-- begin Data --
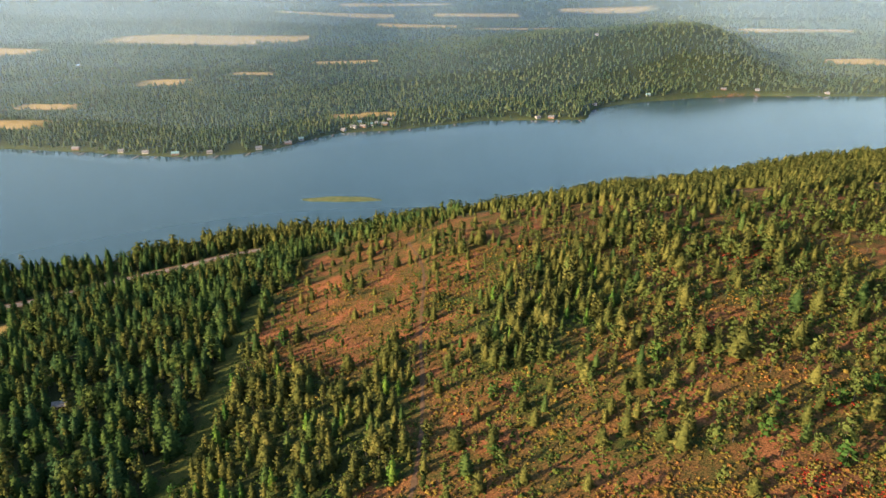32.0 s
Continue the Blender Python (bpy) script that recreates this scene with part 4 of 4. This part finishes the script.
for k, (x, y, h) in enumerate(((-22, 79, 15), (-21, 62, 10), (-5, 34, 11), (-11, 91, 13), (22, 217, 15), (-29, 414, 9), (-6, 448, 10), (18, 449, 8), (78, 507, 7), (93, 504, 8), (-53, 594, 8), (-56, 590, 7), (-72, 587, 8), (-61, 73, 9), (-60, 586, 7), (-75, 580, 7), (-130, 668, 13), (-122, 655, 12), (-93, 333, 12))):
    dead_tree("dead_conifer", "dead conifer with dry rust-red needles", x, y, h, m_dead, m_dead_red, 70 + k)
for k, (x, y, h) in enumerate(((-27, 44, 11), (24, 62, 12), (-9, 37, 9), (0, 37, 9), (6, 17, 8), (4, 77, 13), (-39, 221, 8), (11, 216, 12), (-21, 270, 10))):
    dead_tree("bare_dead_tree", "grey leafless dead tree with thin broken limbs", x, y, h, m_dead, None, 100 + k)


def snag(x, y, h, lean, seed):
    """A bleached standing trunk with a broken top."""
    ob = tagged(new("snag"), "bleached standing dead trunk with a broken top", "snag", "snags in the brush")
    tv, tt = trunk_mesh(seed, h * 1.25, 0.14, 0.62, 6, 4, 0.25, 0.6, 0.5)
    part_mesh("trunk", mesh_of("trunk", tv, tt, m_bark_pale), ob)
    ob.matrix_basis = pose(x, y, gz(x, y), lean, lean * 0.6, seed * 41)


for k, (x, y, h) in enumerate(((61, 320, 6), (81, 305, 8), (56, 329, 6), (55, 287, 6), (92, 304, 5), (-13, 372, 6), (101, 342, 4), (35, 471, 7), (81, 478, 9), (35, 462, 6), (78, 460, 5), (55, 493, 6), (-23, 498, 6), (100, 470, 8), (118, 480, 9), (-45, 600, 6), (110, 300, 8), (69, 238, 8))):
    snag(x, y, h, (k % 5 - 2) * 2.0, 130 + k)


def boulder(x, y, r, seed):
    g = random.Random(seed)
    bm = bmesh.new()
    bmesh.ops.create_icosphere(bm, subdivisions=2, radius=r)
    for v in bm.verts:
        v.co *= 0.8 + 0.35 * noise.noise(v.co * (1.4 / r) + Vector((seed, 0, 0)))
        v.co.z *= 0.7
    me = bpy.data.meshes.new("boulder")
    bm.to_mesh(me)
    bm.free()
    me.materials.append(m_stone)
    ob = tagged(new("boulder", me), "pale grey boulder half sunk in the slope", "rock", "boulders")
    ob.matrix_basis = pose(x, y, gz(x, y) + 0.15 * r, 0, 0, g.uniform(0, 360))


for k, (x, y, r) in enumerate(((92, 584, 1.0), (21, 503, 0.7), (61, 378, 0.9), (62, 356, 0.7), (-7, 345, 0.5), (33, 425, 0.6), (29, 417, 0.5), (22, 408, 0.5), (140, 660, 1.1), (133, 668, 0.9), (146, 672, 1.0), (17, 403, 0.45))):
    boulder(x, y, r, k + 1)


# ---- the clearing in the wood: caravan, logs and boards ----
def box_bm(sx, sy, sz, bevel=0.0, seg=2, at=(0, 0, 0)):
    """A box on its base point, with rounded edges."""
    bm = bmesh.new()
    bmesh.ops.create_cube(bm, size=1.0)
    for v in bm.verts:
        v.co = Vector((v.co.x * sx, v.co.y * sy, (v.co.z + 0.5) * sz))
    if bevel:
        bmesh.ops.bevel(bm, geom=bm.edges[:], offset=bevel, segments=seg, affect="EDGES", profile=0.5)
    bmesh.ops.translate(bm, verts=bm.verts, vec=at)
    return bm


def disc_bm(r, w, at, n=16):
    """A wheel lying on its axle along x."""
    bm = bmesh.new()
    bmesh.ops.create_cone(bm, cap_ends=True, segments=n, radius1=r, radius2=r, depth=w)
    bmesh.ops.rotate(bm, verts=bm.verts, cent=(0, 0, 0), matrix=Matrix.Rotation(radians(90), 3, "Y"))
    bmesh.ops.bevel(bm, geom=[e for e in bm.edges if len(e.link_faces) == 2 and e.calc_face_angle(0) > 1], offset=w * 0.15, segments=2, affect="EDGES")
    bmesh.ops.translate(bm, verts=bm.verts, vec=at)
    return bm


caravan = tagged(new("caravan"), "small white caravan with dark windows parked in the clearing", "caravan")
part("body", box_bm(2.1, 3.9, 1.9, 0.28, 4, (0, 0, 0.45)), m_white, caravan)
part("roof_hatch", box_bm(0.7, 0.7, 0.12, 0.03, 2, (0.1, 0.6, 2.34)), m_glass, caravan, "tinted roof hatch")
part("roof_hatch", box_bm(0.5, 0.9, 0.10, 0.03, 2, (-0.35, -0.9, 2.34)), m_glass, caravan, "tinted roof hatch")
part("front_window", box_bm(1.4, 0.06, 0.6, 0.02, 2, (0, 1.94, 1.2)), m_glass, caravan, "dark front window")
part("rear_window", box_bm(1.3, 0.06, 0.55, 0.02, 2, (0, -1.94, 1.25)), m_glass, caravan, "dark rear window")
for side in (-1, 1):
    part("side_window", box_bm(0.06, 1.1, 0.55, 0.02, 2, (side * 1.04, -0.7, 1.25)), m_glass, caravan, "dark side window")
    wheel = part("wheel", disc_bm(0.33, 0.2, (side * 0.98, 0, 0.33)), m_rubber, caravan)
    part("rim", disc_bm(0.19, 0.22, (side * 0.99, 0, 0.33), 12), m_white, wheel)
door = part("door", box_bm(0.06, 0.65, 1.6, 0.02, 2, (1.05, 0.75, 0.55)), m_wall, caravan)
part("door_handle", box_bm(0.05, 0.05, 0.16, 0.01, 1, (1.09, 0.5, 1.25)), m_door, door)
part("drawbar", box_bm(0.12, 1.3, 0.1, 0.02, 1, (0, 2.5, 0.42)), m_door, caravan)
part("jockey_wheel", disc_bm(0.13, 0.08, (0, 3.0, 0.13), 12), m_rubber, caravan)
caravan.matrix_basis = pose(-52.5, 169.5, gz(-52.5, 169.5), 0, 0, 26) @ Matrix.Scale(0.82, 4)


def log_mesh(seed, length, r):
    v, t = trunk_mesh(seed, length, r, 0.98, 8)
    return np.column_stack([v[:, 2] - length / 2, v[:, 0], v[:, 1] + r]), t


pile = tagged(new("log_pile"), "short stack of pale peeled logs on the grass", "log pile")
for k, (off, up, ln) in enumerate(((-0.35, 0, 5.2), (0.05, 0, 5.6), (0.42, 0, 4.6), (-0.12, 0.3, 5.0))):
    v, t = log_mesh(150 + k, ln, 0.17)
    log = part_mesh("log", mesh_of("log", v, t, m_bark_pale), pile)
    log.matrix_basis = pose(0.2 * k, off, up)
pile.matrix_basis = pose(-57.0, 175.5, gz(-57, 175.5) + 0.02, 0, 0, -52)
tank = tagged(new("gas_bottle"), "white gas bottle beside the caravan", "gas bottle")
bm = bmesh.new()
bmesh.ops.create_cone(bm, cap_ends=True, segments=16, radius1=0.3, radius2=0.3, depth=0.7)
bmesh.ops.translate(bm, verts=bm.verts, vec=(0, 0, 0.35))
bmesh.ops.bevel(bm, geom=[e for e in bm.edges if e.calc_face_angle(0) > 1], offset=0.1, segments=3, affect="EDGES")
part("bottle", bm, m_white, tank)
bm = bmesh.new()
bmesh.ops.create_cone(bm, cap_ends=True, segments=10, radius1=0.08, radius2=0.06, depth=0.14)
bmesh.ops.translate(bm, verts=bm.verts, vec=(0, 0, 0.76))
part("valve", bm, m_door, tank)
tank.matrix_basis = pose(-54.7, 172.3, gz(-54.7, 172.3))
for k, (x, y, a, ln) in enumerate(((-66.5, 184.5, 20, 1.6), (-65.2, 183.8, 75, 1.3), (-67.6, 183.9, 130, 1.1), (-64.4, 184.4, 160, 1.4), (-56.0, 177.6, 15, 1.8), (-59.2, 178.4, 100, 1.2), (-60.6, 186.2, 60, 1.5), (-58.3, 173.2, 40, 1.3))):
    board = tagged(new("board", bpy.data.meshes.new("board")), "loose pale sawn board lying on the grass", "board", "loose boards")
    bm = box_bm(ln, 0.28, 0.07, 0.012, 1)
    bm.to_mesh(board.data)
    bm.free()
    board.data.materials.append(m_bark_pale)
    board.matrix_basis = pose(x, y, gz(x, y) + 0.01, 0, 0, a)


# ---- houses in the wood and along the far shore, and docks ----
def house(x, y, turn, w, d, wall_h, wall, roof_mat, label, group):
    """A gabled house: walls, roof with eaves, chimney, windows and a door."""
    ob = tagged(new("house"), label, "house", group)
    bm = box_bm(w, d, wall_h + 0.6, at=(0, 0, -0.6))
    rise = 0.32 * d
    top = [bm.verts.new((sx * w / 2, 0, wall_h + rise)) for sx in (-1, 1)]
    for sx, tv in ((-1, top[0]), (1, top[1])):
        side = sorted((v for v in bm.verts if abs(v.co.x - sx * w / 2) < 1e-4 and abs(v.co.z - wall_h) < 1e-4), key=lambda v: v.co.y)
        bm.faces.new((side[0], side[1], tv) if sx > 0 else (side[1], side[0], tv))
    part("wall", bm, wall, ob)
    for sy in (-1, 1):
        bm = bmesh.new()
        e, ov = w / 2 + 0.4, 0.45
        low = wall_h - ov * rise / (d / 2)
        q = [(-e, 0, wall_h + rise + 0.05), (e, 0, wall_h + rise + 0.05), (e, sy * (d / 2 + ov), low + 0.05), (-e, sy * (d / 2 + ov), low + 0.05)]
        lo = [bm.verts.new(p) for p in q]
        hi = [bm.verts.new((p[0], p[1], p[2] + 0.2)) for p in q]
        bm.faces.new(lo[::-1])
        bm.faces.new(hi)
        for i in range(4):
            bm.faces.new((lo[i], lo[(i + 1) % 4], hi[(i + 1) % 4], hi[i]))
        bmesh.ops.recalc_face_normals(bm, faces=bm.faces)
        part("roof", bm, roof_mat, ob)
    part("chimney", box_bm(0.6, 0.6, 1.3, 0.03, 1, (w * 0.25, 0.3, wall_h + rise - 0.3)), m_stone, ob)
    for sy in (-1, 1):
        for fx in (-0.3, 0.05, 0.33):
            part("window", box_bm(1.2, 0.1, 1.1, 0.02, 1, (fx * w, sy * (d / 2 + 0.03), 1.0)), m_glass, ob)
    part("door", box_bm(0.95, 0.1, 2.05, 0.02, 1, (-0.12 * w, -d / 2 - 0.04, 0.05)), m_door, ob)
    ob.matrix_basis = pose(x, y, gz(x, y), 0, 0, turn)


ROOFS = {"white": (m_roof_white, "white metal roof"), "blue": (m_roof_blue, "blue-green metal roof"), "grey": (m_roof, "grey roof")}
for x, y, turn, colour in HOUSES:
    house(x, y, turn * 60, 6.5, 4.5, 2.4, m_wall_brown, ROOFS[colour][0], "house with a " + ROOFS[colour][1] + " among the trees", "houses in the wood")
SHORE_HOUSES = [(-175, 1672), (-158, 1684), (-142, 1688), (-129, 1696), (-117, 1702), (-105, 1700), (-97, 1722), (-150, 1702), (-579, 1556), (-503, 1542), (-463, 1534), (-415, 1528), (-365, 1534), (-295, 1556), (-255, 1588), (-238, 1612), (179, 1762), (205, 1766), (310, 1868), (443, 1948), (626, 1998), (701, 1996), (856, 1990), (-909, 2265), (402, 2279)]
for k, (x, y) in enumerate(SHORE_HOUSES):
    house(x, max(y, float(far_shore(x)) + 12), (k * 53) % 50 - 25, 8 + k % 3 * 1.5, 6 + k % 2, 2.4, (m_wall, m_wall_brown)[k % 3 == 2], (m_roof, m_roof_white, m_roof, m_roof_blue)[k % 4], "small lakeside house with a " + ("grey roof", "white metal roof", "grey roof", "blue-green metal roof")[k % 4], "houses on the far shore")


def dock(x, length, turn):
    ob = tagged(new("dock"), "pale wooden boat dock on the lake shore", "dock", "docks on the far shore")
    part("deck", box_bm(2.6, length, 0.25, 0.03, 1, (0, -length / 2, 0.5)), m_bark_pale, ob)
    for sx in (-1.1, 1.1):
        for f in (0.15, 0.55, 0.95):
            part("post", box_bm(0.25, 0.25, 2.6, 0.03, 1, (sx, -length * f, -1.4)), m_bark, ob)
    ob.matrix_basis = pose(x, float(far_shore(x)) + 2, LAKE, 0, 0, turn)


for k, x in enumerate((-640, -560, -520, -470, -440, -395, -350, -305, -270, -215, -190, -165, -140, -112, -60, 20, 110, 165, 215, 255, 520, 600, 690, 760, 830)):
    dock(x, 9 + k % 4 * 3, (k * 31) % 30 - 15)


# ---- distance haze over the far valley: see-through tinted sheets, one behind the other ----
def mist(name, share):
    """A sheet in place of hazy air: mostly clear, a little of it pale blue."""
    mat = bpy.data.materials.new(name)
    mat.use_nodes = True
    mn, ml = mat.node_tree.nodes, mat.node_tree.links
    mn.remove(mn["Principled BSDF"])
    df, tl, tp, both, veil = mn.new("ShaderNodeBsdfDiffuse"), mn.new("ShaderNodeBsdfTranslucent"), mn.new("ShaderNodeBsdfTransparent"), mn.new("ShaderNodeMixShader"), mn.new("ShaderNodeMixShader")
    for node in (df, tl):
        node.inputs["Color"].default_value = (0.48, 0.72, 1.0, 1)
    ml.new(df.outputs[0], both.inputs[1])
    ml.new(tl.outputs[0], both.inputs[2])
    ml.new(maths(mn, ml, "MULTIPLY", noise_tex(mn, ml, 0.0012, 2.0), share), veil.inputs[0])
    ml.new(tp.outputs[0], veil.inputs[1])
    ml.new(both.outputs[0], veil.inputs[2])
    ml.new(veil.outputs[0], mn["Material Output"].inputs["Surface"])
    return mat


m_haze_sheet, m_haze_sheet_far = mist("thin_haze_sheet", 0.13), mist("far_haze_sheet", 0.30)
# upright sheets added across the valley to wash out what lies behind
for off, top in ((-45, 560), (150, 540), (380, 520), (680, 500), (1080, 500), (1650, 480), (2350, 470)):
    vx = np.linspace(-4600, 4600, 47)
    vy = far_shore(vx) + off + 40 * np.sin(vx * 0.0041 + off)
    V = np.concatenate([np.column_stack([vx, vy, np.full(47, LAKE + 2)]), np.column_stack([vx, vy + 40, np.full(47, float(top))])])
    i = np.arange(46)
    tagged(new("mist", mesh_of("mist", V, np.column_stack([i, i + 1, i + 48, i, i + 48, i + 47]).reshape(-1, 3), m_haze_sheet if off < 900 else m_haze_sheet_far)), "see-through bluish sheet standing in for distance haze over the far valley", "mist", kind="stuff")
-- end Data --
Exercise objective:
Out of the data above, set down the lines from the one with "Continue the Blender" to the one with "None, 100 + k)", both included, exactly as written and with no additions.

Output of the exercise:
Continue the Blender Python (bpy) script that recreates this scene with part 4 of 4. This part finishes the script.
for k, (x, y, h) in enumerate(((-22, 79, 15), (-21, 62, 10), (-5, 34, 11), (-11, 91, 13), (22, 217, 15), (-29, 414, 9), (-6, 448, 10), (18, 449, 8), (78, 507, 7), (93, 504, 8), (-53, 594, 8), (-56, 590, 7), (-72, 587, 8), (-61, 73, 9), (-60, 586, 7), (-75, 580, 7), (-130, 668, 13), (-122, 655, 12), (-93, 333, 12))):
    dead_tree("dead_conifer", "dead conifer with dry rust-red needles", x, y, h, m_dead, m_dead_red, 70 + k)
for k, (x, y, h) in enumerate(((-27, 44, 11), (24, 62, 12), (-9, 37, 9), (0, 37, 9), (6, 17, 8), (4, 77, 13), (-39, 221, 8), (11, 216, 12), (-21, 270, 10))):
    dead_tree("bare_dead_tree", "grey leafless dead tree with thin broken limbs", x, y, h, m_dead, None, 100 + k)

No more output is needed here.